# Task details
Return, word for word, the lines from the line holding "for t, m in" through the line holding "scene.view_settings.keyframe_insert(path, frame=frame(t))". Include both end lines and no others.

# Data for the task
*****

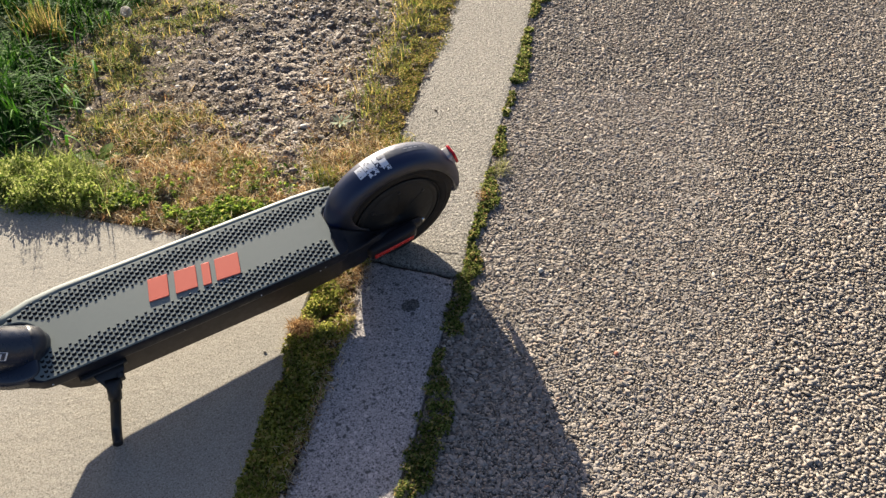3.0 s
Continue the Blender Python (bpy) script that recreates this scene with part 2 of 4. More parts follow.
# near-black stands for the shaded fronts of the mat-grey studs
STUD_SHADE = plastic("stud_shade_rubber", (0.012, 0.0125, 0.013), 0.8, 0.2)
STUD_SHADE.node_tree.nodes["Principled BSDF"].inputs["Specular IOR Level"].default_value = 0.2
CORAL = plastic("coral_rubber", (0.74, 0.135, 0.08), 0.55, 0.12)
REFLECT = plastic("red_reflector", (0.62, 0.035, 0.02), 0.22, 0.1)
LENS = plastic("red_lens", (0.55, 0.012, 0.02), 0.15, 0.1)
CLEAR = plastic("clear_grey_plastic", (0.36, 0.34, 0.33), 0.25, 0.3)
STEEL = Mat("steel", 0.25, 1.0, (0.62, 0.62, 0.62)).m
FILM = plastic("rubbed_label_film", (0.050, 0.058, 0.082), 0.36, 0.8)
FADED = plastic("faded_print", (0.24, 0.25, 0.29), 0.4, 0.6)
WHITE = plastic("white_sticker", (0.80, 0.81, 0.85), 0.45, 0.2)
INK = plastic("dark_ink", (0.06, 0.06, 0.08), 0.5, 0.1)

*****

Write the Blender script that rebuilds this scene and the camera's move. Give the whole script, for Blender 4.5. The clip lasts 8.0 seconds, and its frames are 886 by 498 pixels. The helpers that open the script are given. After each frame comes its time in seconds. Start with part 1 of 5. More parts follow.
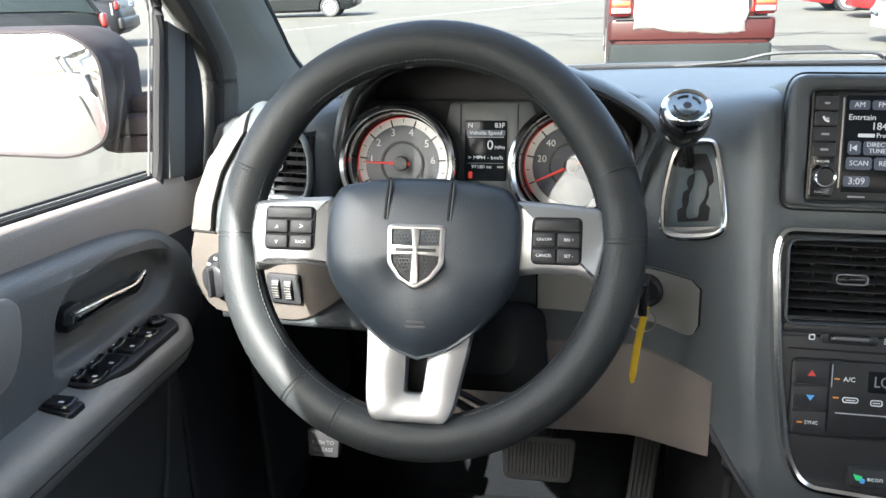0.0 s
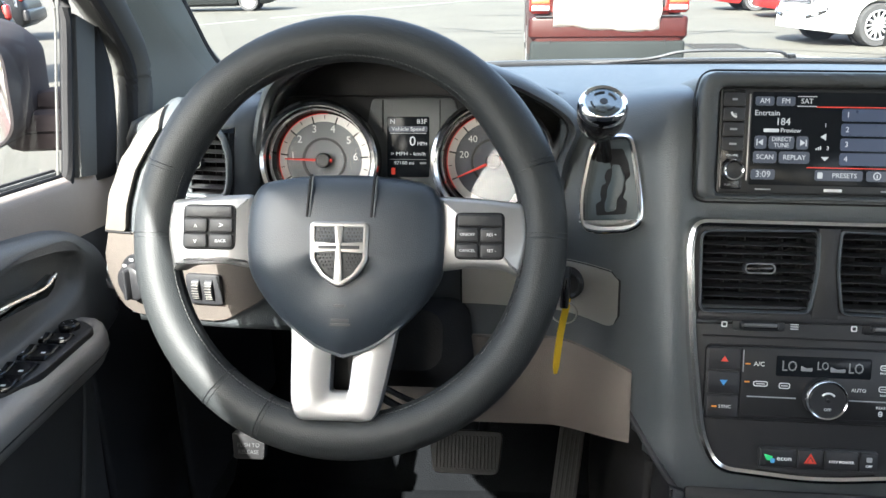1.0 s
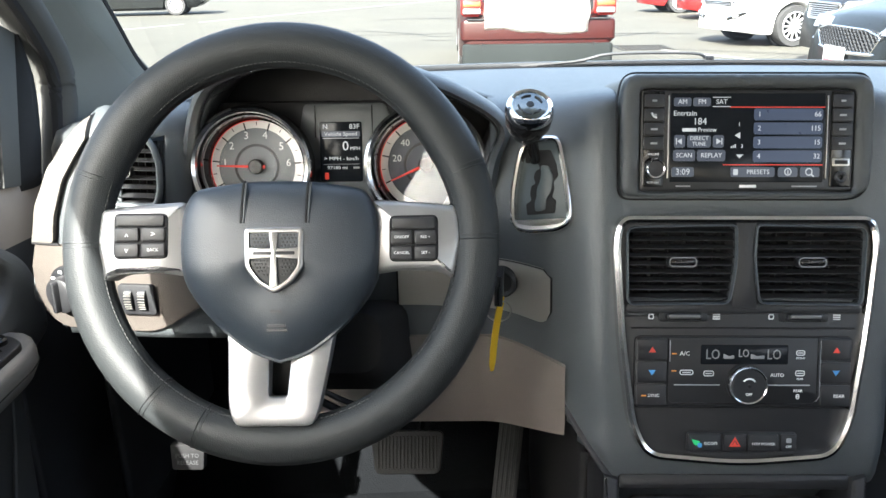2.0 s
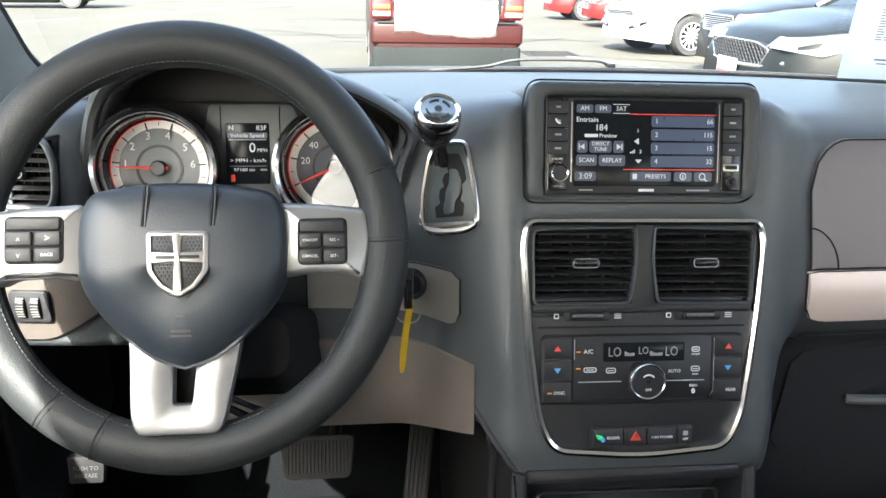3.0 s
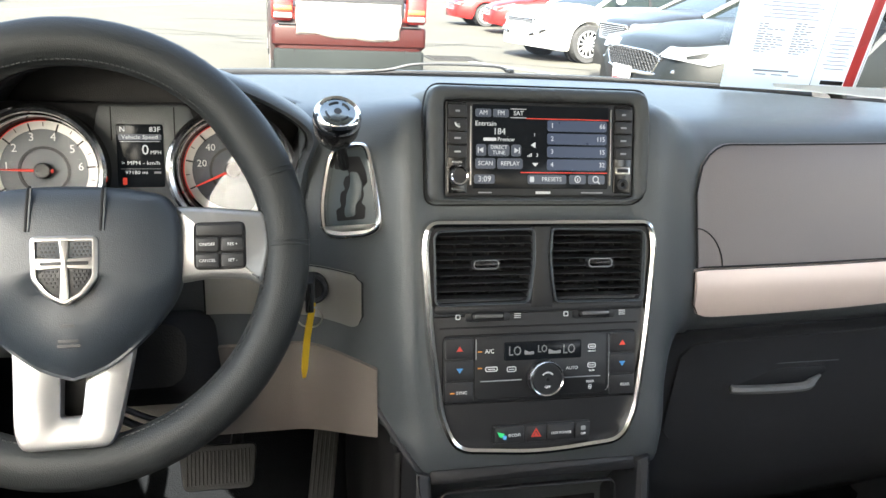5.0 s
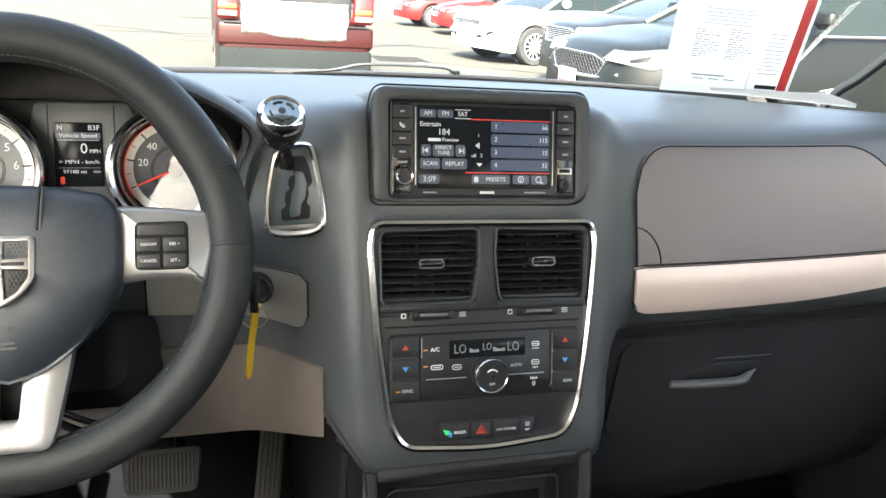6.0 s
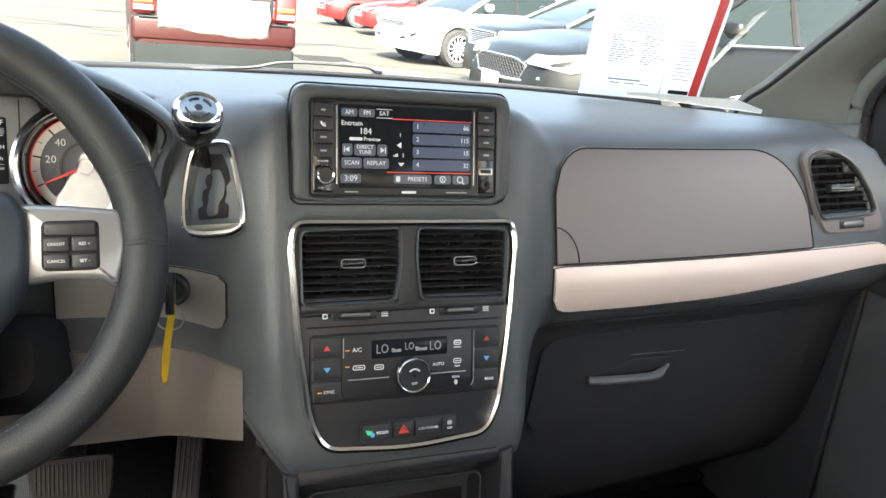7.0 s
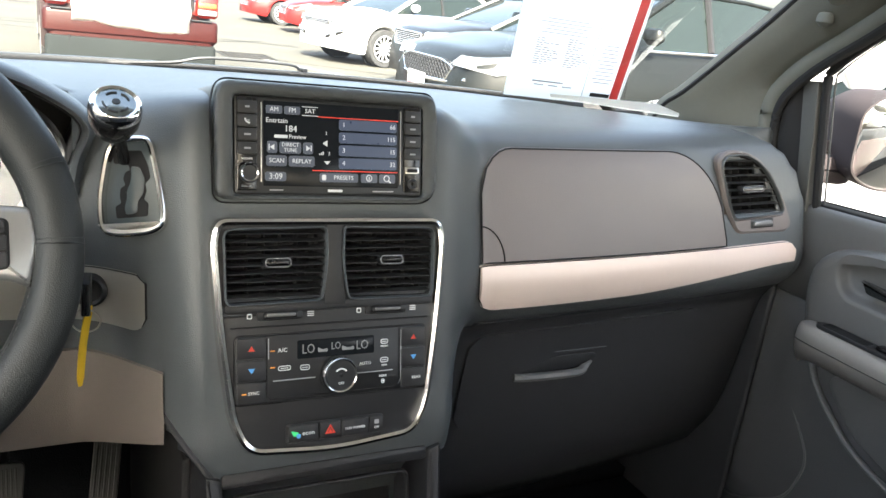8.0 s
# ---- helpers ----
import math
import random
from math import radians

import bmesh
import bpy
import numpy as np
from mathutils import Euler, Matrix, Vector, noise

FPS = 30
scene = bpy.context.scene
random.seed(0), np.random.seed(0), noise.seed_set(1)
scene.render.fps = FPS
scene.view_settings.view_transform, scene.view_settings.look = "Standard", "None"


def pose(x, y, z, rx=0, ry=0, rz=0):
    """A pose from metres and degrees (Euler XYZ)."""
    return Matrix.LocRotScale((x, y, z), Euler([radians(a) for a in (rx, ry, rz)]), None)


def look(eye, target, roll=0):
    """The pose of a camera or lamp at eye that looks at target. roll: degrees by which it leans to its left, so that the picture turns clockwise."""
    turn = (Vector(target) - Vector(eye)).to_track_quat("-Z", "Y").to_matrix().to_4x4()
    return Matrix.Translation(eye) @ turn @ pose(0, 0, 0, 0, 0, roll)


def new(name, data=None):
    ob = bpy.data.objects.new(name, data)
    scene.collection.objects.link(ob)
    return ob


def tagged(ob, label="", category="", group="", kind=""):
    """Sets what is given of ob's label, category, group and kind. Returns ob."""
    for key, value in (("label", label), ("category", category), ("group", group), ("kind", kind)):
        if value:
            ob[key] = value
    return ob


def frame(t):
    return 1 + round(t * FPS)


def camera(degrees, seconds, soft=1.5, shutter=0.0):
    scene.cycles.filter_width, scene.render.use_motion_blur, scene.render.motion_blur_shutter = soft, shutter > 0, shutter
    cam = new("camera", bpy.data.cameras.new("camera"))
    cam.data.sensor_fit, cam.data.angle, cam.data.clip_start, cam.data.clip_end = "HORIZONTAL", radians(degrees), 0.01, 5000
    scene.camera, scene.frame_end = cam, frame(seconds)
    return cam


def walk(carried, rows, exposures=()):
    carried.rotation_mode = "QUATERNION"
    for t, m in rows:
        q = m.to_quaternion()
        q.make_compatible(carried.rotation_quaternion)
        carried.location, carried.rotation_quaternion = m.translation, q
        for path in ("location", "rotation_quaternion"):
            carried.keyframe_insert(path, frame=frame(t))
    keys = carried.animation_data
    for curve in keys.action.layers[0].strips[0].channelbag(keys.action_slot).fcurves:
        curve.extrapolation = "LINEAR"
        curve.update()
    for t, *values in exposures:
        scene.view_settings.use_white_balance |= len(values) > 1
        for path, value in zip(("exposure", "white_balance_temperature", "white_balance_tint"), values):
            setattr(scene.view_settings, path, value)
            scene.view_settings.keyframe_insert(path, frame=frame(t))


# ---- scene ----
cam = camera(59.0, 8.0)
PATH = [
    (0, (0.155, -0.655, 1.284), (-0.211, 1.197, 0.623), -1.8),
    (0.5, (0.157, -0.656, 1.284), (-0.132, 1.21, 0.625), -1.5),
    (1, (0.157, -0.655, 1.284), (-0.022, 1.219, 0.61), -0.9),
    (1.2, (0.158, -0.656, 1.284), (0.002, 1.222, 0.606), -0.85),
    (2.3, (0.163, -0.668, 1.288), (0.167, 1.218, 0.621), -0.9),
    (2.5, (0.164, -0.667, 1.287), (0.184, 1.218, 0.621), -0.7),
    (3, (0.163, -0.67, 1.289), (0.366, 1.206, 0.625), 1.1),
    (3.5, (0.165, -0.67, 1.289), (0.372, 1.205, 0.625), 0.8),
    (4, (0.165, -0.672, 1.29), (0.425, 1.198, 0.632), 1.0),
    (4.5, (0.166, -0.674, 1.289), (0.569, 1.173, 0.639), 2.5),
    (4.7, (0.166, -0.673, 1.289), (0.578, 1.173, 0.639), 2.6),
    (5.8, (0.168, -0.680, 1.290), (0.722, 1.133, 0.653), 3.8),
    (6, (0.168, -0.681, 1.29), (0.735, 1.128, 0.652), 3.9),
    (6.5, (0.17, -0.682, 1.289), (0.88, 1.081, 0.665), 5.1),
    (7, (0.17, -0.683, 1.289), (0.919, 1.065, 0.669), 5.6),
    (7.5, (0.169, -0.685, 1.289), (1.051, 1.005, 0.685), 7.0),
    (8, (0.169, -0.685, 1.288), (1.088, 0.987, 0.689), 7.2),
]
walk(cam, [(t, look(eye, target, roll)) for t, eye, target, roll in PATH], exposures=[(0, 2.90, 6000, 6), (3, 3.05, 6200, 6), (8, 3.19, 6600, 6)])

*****

# Answer to this problem
    for t, m in rows:
        q = m.to_quaternion()
        q.make_compatible(carried.rotation_quaternion)
        carried.location, carried.rotation_quaternion = m.translation, q
        for path in ("location", "rotation_quaternion"):
            carried.keyframe_insert(path, frame=frame(t))
    keys = carried.animation_data
    for curve in keys.action.layers[0].strips[0].channelbag(keys.action_slot).fcurves:
        curve.extrapolation = "LINEAR"
        curve.update()
    for t, *values in exposures:
        scene.view_settings.use_white_balance |= len(values) > 1
        for path, value in zip(("exposure", "white_balance_temperature", "white_balance_tint"), values):
            setattr(scene.view_settings, path, value)
            scene.view_settings.keyframe_insert(path, frame=frame(t))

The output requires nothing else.